Your instructions: Restate the listing that follows word for word, without its pictures.

Given data:
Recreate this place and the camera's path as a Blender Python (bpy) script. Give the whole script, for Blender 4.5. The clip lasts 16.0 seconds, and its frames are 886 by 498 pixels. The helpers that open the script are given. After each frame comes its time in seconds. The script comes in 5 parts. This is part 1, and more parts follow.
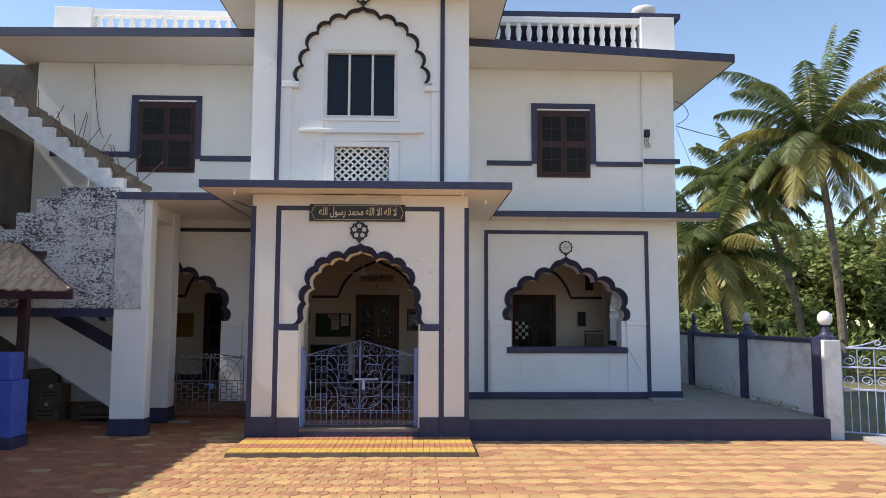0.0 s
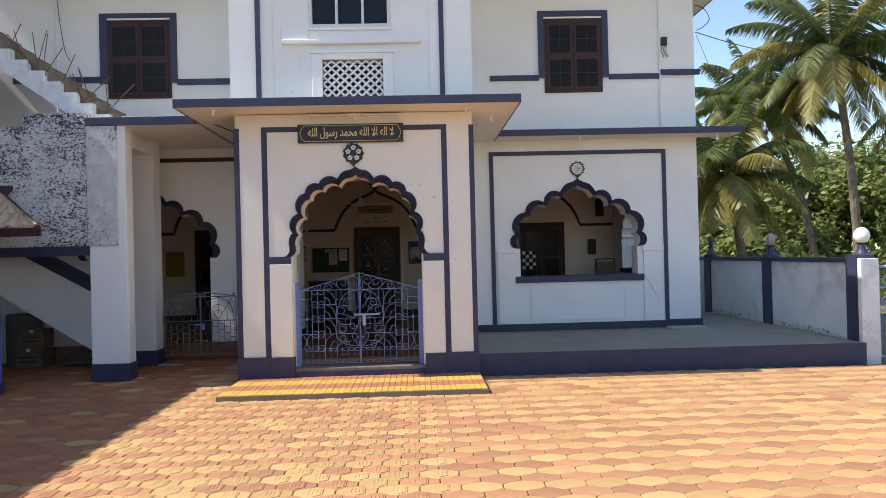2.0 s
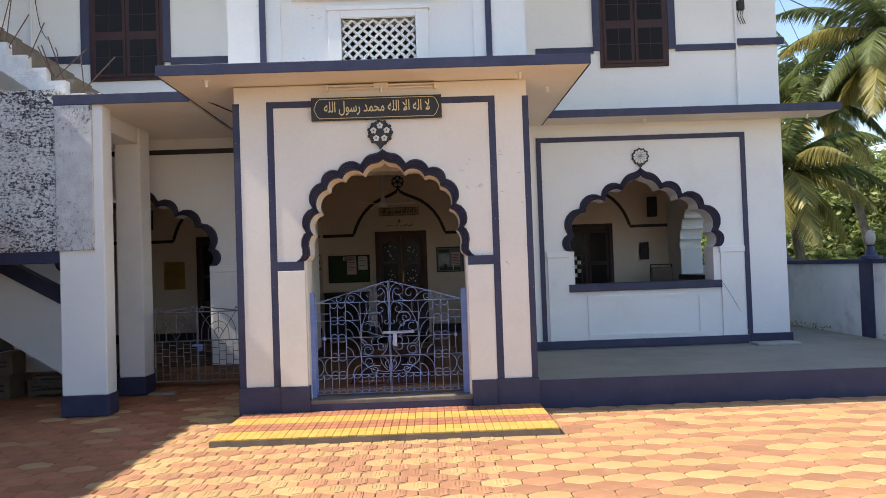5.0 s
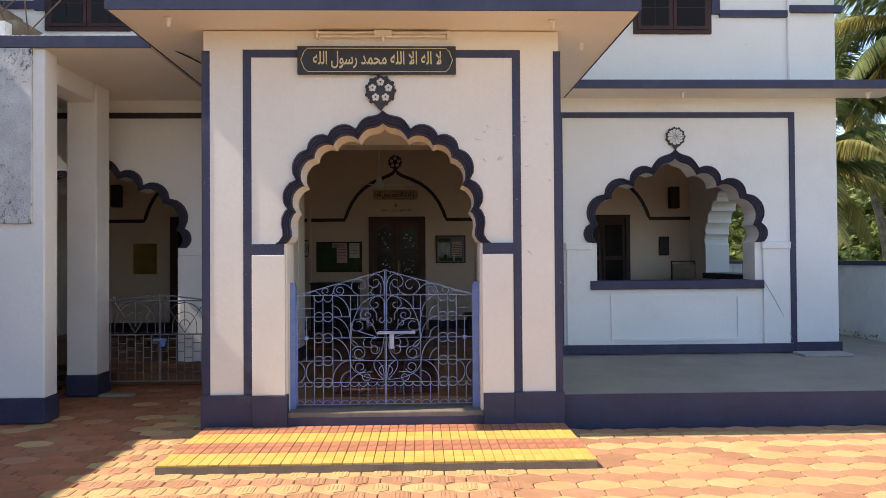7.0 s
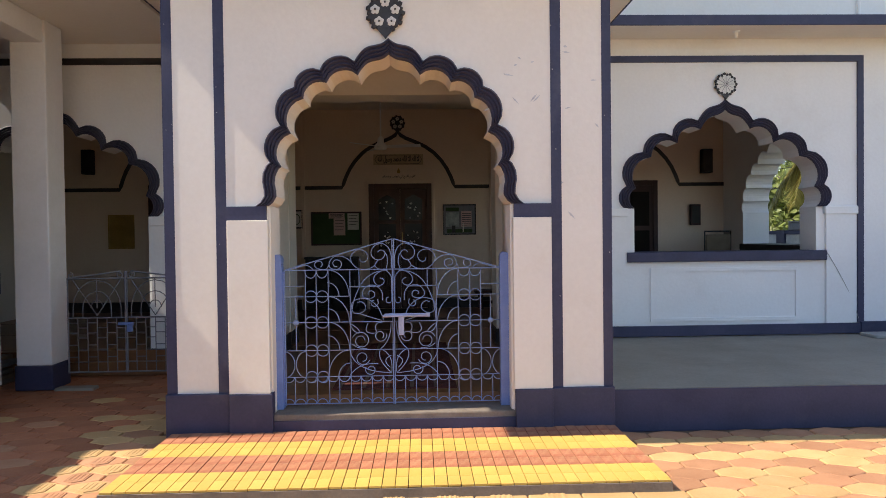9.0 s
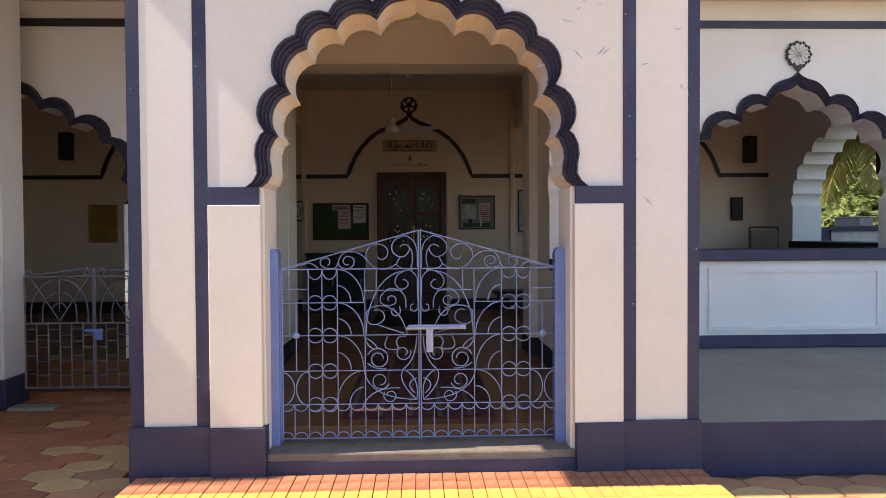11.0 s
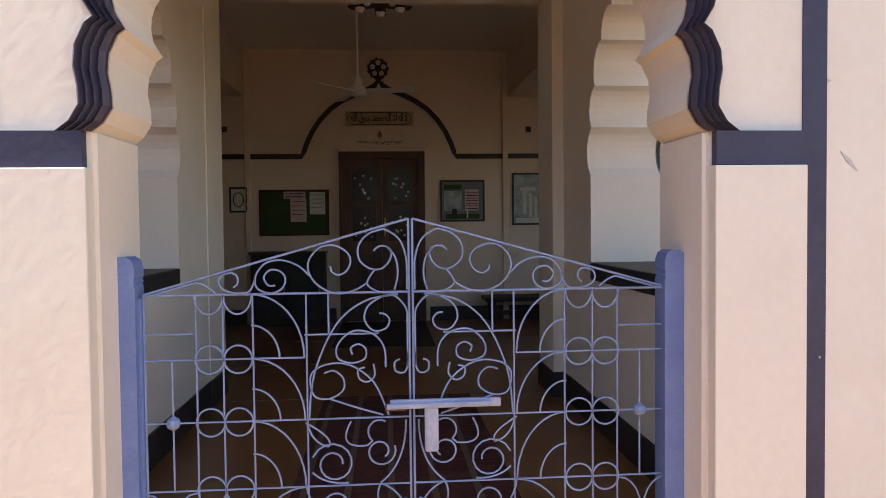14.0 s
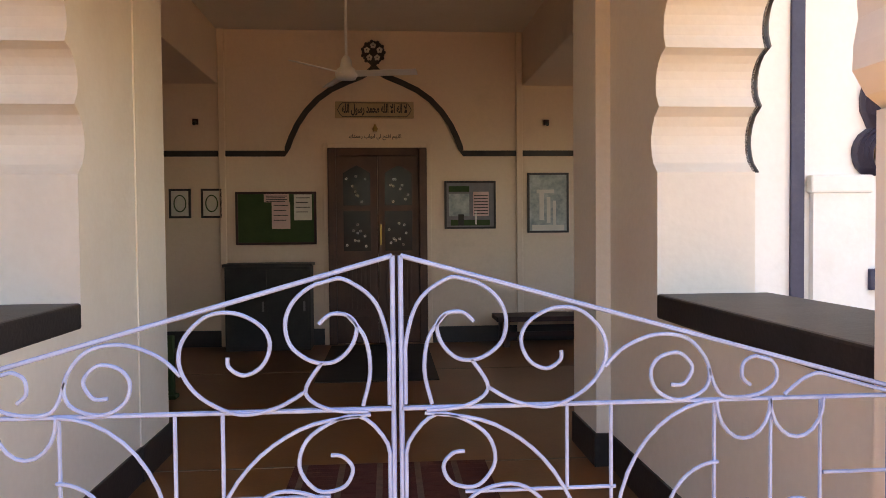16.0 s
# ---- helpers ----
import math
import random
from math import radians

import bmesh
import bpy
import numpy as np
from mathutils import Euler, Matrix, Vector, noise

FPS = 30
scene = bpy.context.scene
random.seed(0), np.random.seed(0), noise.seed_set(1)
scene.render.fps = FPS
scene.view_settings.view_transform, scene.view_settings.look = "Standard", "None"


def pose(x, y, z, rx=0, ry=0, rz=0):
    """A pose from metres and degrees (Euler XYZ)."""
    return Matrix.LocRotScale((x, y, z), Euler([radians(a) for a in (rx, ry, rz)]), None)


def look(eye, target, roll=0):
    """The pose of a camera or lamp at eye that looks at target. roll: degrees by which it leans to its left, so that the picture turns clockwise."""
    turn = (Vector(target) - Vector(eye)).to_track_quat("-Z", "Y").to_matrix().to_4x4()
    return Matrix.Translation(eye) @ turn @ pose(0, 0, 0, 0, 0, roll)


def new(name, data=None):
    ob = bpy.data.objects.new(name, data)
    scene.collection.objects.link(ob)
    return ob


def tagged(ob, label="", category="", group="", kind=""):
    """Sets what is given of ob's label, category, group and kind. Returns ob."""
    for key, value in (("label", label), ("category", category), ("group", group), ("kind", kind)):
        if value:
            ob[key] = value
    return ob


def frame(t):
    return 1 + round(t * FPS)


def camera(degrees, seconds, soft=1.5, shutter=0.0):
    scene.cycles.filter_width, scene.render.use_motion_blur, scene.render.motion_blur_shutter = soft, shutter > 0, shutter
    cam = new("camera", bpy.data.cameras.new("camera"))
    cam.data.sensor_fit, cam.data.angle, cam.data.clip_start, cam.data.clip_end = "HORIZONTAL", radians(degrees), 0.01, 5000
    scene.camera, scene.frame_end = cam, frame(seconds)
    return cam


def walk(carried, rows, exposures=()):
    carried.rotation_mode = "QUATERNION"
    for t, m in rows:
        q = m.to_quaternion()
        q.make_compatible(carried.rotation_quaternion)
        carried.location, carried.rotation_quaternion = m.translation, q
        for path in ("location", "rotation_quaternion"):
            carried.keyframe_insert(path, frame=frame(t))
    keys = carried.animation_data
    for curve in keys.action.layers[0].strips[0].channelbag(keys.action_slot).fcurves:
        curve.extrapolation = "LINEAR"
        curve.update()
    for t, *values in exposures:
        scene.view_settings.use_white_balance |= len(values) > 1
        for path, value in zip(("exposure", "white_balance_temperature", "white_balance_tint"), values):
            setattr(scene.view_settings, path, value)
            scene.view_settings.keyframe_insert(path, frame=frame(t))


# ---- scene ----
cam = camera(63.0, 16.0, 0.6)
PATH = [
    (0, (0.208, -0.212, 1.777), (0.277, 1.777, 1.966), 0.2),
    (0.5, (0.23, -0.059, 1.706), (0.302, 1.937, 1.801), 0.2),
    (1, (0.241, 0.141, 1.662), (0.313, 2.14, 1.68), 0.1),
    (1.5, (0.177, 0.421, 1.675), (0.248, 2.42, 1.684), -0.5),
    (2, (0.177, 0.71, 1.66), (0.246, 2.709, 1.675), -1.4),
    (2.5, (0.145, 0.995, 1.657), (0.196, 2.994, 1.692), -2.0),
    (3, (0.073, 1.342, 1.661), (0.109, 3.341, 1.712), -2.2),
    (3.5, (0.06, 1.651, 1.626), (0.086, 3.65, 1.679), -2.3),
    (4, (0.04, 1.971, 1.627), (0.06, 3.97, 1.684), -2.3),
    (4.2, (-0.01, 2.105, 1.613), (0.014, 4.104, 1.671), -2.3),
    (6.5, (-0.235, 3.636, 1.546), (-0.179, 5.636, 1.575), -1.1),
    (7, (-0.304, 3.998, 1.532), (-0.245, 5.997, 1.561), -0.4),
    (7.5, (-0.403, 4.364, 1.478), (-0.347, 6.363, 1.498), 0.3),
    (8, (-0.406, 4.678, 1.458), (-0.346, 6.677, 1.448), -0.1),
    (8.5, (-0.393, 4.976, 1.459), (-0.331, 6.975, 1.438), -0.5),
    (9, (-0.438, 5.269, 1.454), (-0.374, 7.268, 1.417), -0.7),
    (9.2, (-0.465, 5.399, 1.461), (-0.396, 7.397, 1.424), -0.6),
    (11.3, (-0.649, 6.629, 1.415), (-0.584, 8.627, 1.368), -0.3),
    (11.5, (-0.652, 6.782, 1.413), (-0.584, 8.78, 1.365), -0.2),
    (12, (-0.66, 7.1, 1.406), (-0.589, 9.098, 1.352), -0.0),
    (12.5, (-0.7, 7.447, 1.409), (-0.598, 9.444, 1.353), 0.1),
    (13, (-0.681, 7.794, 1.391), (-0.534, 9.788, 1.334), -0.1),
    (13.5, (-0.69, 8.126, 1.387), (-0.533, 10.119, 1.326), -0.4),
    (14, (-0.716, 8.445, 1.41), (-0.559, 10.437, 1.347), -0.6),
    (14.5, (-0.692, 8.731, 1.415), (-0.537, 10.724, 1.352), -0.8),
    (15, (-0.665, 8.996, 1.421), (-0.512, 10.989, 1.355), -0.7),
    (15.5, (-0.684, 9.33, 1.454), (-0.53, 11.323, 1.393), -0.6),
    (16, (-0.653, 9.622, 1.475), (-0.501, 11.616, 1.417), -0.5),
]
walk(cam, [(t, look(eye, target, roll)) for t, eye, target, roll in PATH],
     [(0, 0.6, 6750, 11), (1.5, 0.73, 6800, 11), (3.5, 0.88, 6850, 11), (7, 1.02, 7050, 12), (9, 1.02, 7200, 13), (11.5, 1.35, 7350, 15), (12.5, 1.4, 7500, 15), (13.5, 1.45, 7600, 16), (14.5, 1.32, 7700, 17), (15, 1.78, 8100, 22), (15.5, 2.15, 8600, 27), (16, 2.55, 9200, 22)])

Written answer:
Recreate this place and the camera's path as a Blender Python (bpy) script. Give the whole script, for Blender 4.5. The clip lasts 16.0 seconds, and its frames are 886 by 498 pixels. The helpers that open the script are given. After each frame comes its time in seconds. The script comes in 5 parts. This is part 1, and more parts follow.
0.0 s
2.0 s
5.0 s
7.0 s
9.0 s
11.0 s
14.0 s
16.0 s
# ---- helpers ----
import math
import random
from math import radians

import bmesh
import bpy
import numpy as np
from mathutils import Euler, Matrix, Vector, noise

FPS = 30
scene = bpy.context.scene
random.seed(0), np.random.seed(0), noise.seed_set(1)
scene.render.fps = FPS
scene.view_settings.view_transform, scene.view_settings.look = "Standard", "None"


def pose(x, y, z, rx=0, ry=0, rz=0):
    """A pose from metres and degrees (Euler XYZ)."""
    return Matrix.LocRotScale((x, y, z), Euler([radians(a) for a in (rx, ry, rz)]), None)


def look(eye, target, roll=0):
    """The pose of a camera or lamp at eye that looks at target. roll: degrees by which it leans to its left, so that the picture turns clockwise."""
    turn = (Vector(target) - Vector(eye)).to_track_quat("-Z", "Y").to_matrix().to_4x4()
    return Matrix.Translation(eye) @ turn @ pose(0, 0, 0, 0, 0, roll)


def new(name, data=None):
    ob = bpy.data.objects.new(name, data)
    scene.collection.objects.link(ob)
    return ob


def tagged(ob, label="", category="", group="", kind=""):
    """Sets what is given of ob's label, category, group and kind. Returns ob."""
    for key, value in (("label", label), ("category", category), ("group", group), ("kind", kind)):
        if value:
            ob[key] = value
    return ob


def frame(t):
    return 1 + round(t * FPS)


def camera(degrees, seconds, soft=1.5, shutter=0.0):
    scene.cycles.filter_width, scene.render.use_motion_blur, scene.render.motion_blur_shutter = soft, shutter > 0, shutter
    cam = new("camera", bpy.data.cameras.new("camera"))
    cam.data.sensor_fit, cam.data.angle, cam.data.clip_start, cam.data.clip_end = "HORIZONTAL", radians(degrees), 0.01, 5000
    scene.camera, scene.frame_end = cam, frame(seconds)
    return cam


def walk(carried, rows, exposures=()):
    carried.rotation_mode = "QUATERNION"
    for t, m in rows:
        q = m.to_quaternion()
        q.make_compatible(carried.rotation_quaternion)
        carried.location, carried.rotation_quaternion = m.translation, q
        for path in ("location", "rotation_quaternion"):
            carried.keyframe_insert(path, frame=frame(t))
    keys = carried.animation_data
    for curve in keys.action.layers[0].strips[0].channelbag(keys.action_slot).fcurves:
        curve.extrapolation = "LINEAR"
        curve.update()
    for t, *values in exposures:
        scene.view_settings.use_white_balance |= len(values) > 1
        for path, value in zip(("exposure", "white_balance_temperature", "white_balance_tint"), values):
            setattr(scene.view_settings, path, value)
            scene.view_settings.keyframe_insert(path, frame=frame(t))


# ---- scene ----
cam = camera(63.0, 16.0, 0.6)
PATH = [
    (0, (0.208, -0.212, 1.777), (0.277, 1.777, 1.966), 0.2),
    (0.5, (0.23, -0.059, 1.706), (0.302, 1.937, 1.801), 0.2),
    (1, (0.241, 0.141, 1.662), (0.313, 2.14, 1.68), 0.1),
    (1.5, (0.177, 0.421, 1.675), (0.248, 2.42, 1.684), -0.5),
    (2, (0.177, 0.71, 1.66), (0.246, 2.709, 1.675), -1.4),
    (2.5, (0.145, 0.995, 1.657), (0.196, 2.994, 1.692), -2.0),
    (3, (0.073, 1.342, 1.661), (0.109, 3.341, 1.712), -2.2),
    (3.5, (0.06, 1.651, 1.626), (0.086, 3.65, 1.679), -2.3),
    (4, (0.04, 1.971, 1.627), (0.06, 3.97, 1.684), -2.3),
    (4.2, (-0.01, 2.105, 1.613), (0.014, 4.104, 1.671), -2.3),
    (6.5, (-0.235, 3.636, 1.546), (-0.179, 5.636, 1.575), -1.1),
    (7, (-0.304, 3.998, 1.532), (-0.245, 5.997, 1.561), -0.4),
    (7.5, (-0.403, 4.364, 1.478), (-0.347, 6.363, 1.498), 0.3),
    (8, (-0.406, 4.678, 1.458), (-0.346, 6.677, 1.448), -0.1),
    (8.5, (-0.393, 4.976, 1.459), (-0.331, 6.975, 1.438), -0.5),
    (9, (-0.438, 5.269, 1.454), (-0.374, 7.268, 1.417), -0.7),
    (9.2, (-0.465, 5.399, 1.461), (-0.396, 7.397, 1.424), -0.6),
    (11.3, (-0.649, 6.629, 1.415), (-0.584, 8.627, 1.368), -0.3),
    (11.5, (-0.652, 6.782, 1.413), (-0.584, 8.78, 1.365), -0.2),
    (12, (-0.66, 7.1, 1.406), (-0.589, 9.098, 1.352), -0.0),
    (12.5, (-0.7, 7.447, 1.409), (-0.598, 9.444, 1.353), 0.1),
    (13, (-0.681, 7.794, 1.391), (-0.534, 9.788, 1.334), -0.1),
    (13.5, (-0.69, 8.126, 1.387), (-0.533, 10.119, 1.326), -0.4),
    (14, (-0.716, 8.445, 1.41), (-0.559, 10.437, 1.347), -0.6),
    (14.5, (-0.692, 8.731, 1.415), (-0.537, 10.724, 1.352), -0.8),
    (15, (-0.665, 8.996, 1.421), (-0.512, 10.989, 1.355), -0.7),
    (15.5, (-0.684, 9.33, 1.454), (-0.53, 11.323, 1.393), -0.6),
    (16, (-0.653, 9.622, 1.475), (-0.501, 11.616, 1.417), -0.5),
]
walk(cam, [(t, look(eye, target, roll)) for t, eye, target, roll in PATH],
     [(0, 0.6, 6750, 11), (1.5, 0.73, 6800, 11), (3.5, 0.88, 6850, 11), (7, 1.02, 7050, 12), (9, 1.02, 7200, 13), (11.5, 1.35, 7350, 15), (12.5, 1.4, 7500, 15), (13.5, 1.45, 7600, 16), (14.5, 1.32, 7700, 17), (15, 1.78, 8100, 22), (15.5, 2.15, 8600, 27), (16, 2.55, 9200, 22)])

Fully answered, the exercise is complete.